_TASK DESCRIPTION_
Search the material for the word "from" and copy each line that holds it.

— BEGIN GIVEN MATERIAL —

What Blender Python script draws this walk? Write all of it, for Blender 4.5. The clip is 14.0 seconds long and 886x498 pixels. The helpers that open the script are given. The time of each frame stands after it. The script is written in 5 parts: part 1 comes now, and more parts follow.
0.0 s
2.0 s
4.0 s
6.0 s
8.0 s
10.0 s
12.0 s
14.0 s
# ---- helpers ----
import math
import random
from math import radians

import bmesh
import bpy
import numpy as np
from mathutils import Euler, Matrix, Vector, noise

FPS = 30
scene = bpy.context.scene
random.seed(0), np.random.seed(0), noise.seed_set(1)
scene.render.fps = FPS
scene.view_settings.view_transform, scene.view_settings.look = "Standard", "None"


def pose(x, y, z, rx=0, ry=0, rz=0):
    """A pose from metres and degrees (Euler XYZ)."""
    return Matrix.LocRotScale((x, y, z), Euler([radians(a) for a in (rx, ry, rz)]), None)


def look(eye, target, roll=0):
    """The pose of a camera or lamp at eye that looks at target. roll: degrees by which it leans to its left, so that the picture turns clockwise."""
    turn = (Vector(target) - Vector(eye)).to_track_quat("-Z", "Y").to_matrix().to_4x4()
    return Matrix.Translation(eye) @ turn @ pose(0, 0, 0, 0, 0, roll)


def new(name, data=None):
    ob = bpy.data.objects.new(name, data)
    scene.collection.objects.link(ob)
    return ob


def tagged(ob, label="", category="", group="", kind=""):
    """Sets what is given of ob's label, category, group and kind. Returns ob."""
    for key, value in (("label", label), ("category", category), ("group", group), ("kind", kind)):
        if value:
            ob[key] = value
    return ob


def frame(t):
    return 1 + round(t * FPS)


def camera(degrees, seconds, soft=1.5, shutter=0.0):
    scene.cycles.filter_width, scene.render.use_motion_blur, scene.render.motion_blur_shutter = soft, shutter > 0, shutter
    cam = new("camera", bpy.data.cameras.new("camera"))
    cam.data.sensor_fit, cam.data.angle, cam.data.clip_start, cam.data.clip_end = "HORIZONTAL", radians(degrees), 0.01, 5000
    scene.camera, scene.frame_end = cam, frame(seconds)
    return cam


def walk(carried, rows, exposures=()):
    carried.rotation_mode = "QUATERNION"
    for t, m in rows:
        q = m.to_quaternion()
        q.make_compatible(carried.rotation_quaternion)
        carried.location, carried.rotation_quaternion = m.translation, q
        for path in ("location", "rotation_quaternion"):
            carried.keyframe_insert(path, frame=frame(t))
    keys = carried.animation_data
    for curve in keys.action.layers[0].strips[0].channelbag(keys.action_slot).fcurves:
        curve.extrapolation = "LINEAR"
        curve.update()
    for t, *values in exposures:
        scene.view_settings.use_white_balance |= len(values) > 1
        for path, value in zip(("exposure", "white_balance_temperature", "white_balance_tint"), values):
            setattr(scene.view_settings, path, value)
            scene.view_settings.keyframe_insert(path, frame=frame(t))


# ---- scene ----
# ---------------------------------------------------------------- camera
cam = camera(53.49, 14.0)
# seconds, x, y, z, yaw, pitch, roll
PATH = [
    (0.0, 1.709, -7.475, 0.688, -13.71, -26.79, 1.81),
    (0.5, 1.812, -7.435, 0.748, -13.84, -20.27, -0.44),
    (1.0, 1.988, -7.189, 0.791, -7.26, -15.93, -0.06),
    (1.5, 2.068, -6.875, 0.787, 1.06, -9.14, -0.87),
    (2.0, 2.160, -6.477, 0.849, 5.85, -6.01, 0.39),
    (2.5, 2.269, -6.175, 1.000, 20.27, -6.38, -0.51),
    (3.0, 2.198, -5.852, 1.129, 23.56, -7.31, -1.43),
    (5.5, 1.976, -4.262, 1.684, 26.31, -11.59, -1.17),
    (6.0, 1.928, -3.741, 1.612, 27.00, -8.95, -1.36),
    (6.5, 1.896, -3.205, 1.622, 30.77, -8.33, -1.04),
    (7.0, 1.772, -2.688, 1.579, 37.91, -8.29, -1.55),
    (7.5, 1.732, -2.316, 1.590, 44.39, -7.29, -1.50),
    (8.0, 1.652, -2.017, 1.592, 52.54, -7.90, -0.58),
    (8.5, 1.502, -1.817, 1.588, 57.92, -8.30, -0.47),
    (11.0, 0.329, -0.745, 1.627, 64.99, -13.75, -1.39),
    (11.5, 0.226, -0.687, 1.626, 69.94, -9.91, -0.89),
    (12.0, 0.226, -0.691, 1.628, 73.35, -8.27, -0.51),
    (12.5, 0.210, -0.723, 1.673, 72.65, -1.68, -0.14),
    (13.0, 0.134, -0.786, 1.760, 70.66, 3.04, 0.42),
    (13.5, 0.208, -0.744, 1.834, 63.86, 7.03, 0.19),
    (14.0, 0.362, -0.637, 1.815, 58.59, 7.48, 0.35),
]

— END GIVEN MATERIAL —

_EXPECTED ANSWER_
from math import radians
from mathutils import Euler, Matrix, Vector, noise
    """A pose from metres and degrees (Euler XYZ)."""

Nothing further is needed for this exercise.